Julgo que é por isto tudo que, tal como, outrora, certos pensadores, foram tidos como faróis da Humanidade no meio de uma escuridão em que nada se via, a atitude crítica genuína deste homem é a sombra necessária para descansar de um caleidoscópio de sóis artificiais que nos atordoam e cegam. Nele, uma ideia não é reduzida a um sound-byte, nem as sinapses que a originam residem num bit, como uma combinação binária de dois neurónios apenas. Mesmo quando produz um sound-byte, este resulta de uma síntese de algo mais do que os cinco minutos de fama de que Warhol falava. Não creio que Pacheco Pereira corra atrás dos holofotes. Se alguma coisa o atrai na passerelle mediática é percorrer o caminho sem olhar qual a que terceiros desenrolaram à sua frente. Se assim não fosse não referiria Kackzinsky – independentemente da distância que dele tenha – sem receio de interrogar a civilização tecno-industrial. Nem teria, há bastantes anos já, feito a evocação de um adversário político de juventude, mais ou menos desconhecido, de quem a própria família ideológica se esquece: Francisco Sardo.
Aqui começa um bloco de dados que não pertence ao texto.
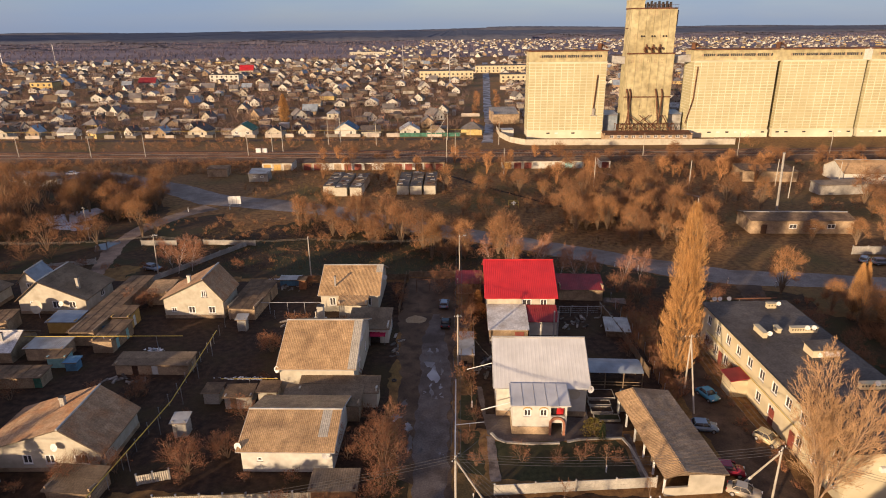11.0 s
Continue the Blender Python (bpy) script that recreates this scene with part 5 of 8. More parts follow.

Isto não é um elogio a Pacheco Pereira, nem sou pacheco-pereirista: coisa que, felizmente, o seu pensamento inesperado não permite ser-se. Aliás, se escarafunchar bem, é provável que sejam mais as ideias que nos separam do que as que nos juntam. Mas junto-me a elas – ou junto-me nelas – porque se tornaram fruto raro da árvore chamada Pensamento, assim com P grande e tudo.
Afinal, não é ele um enigma, nem um labirinto. Enigmático labirinto é este, em que nos meteram em sucessivas little boxes, que Seeger glosava na sua canção.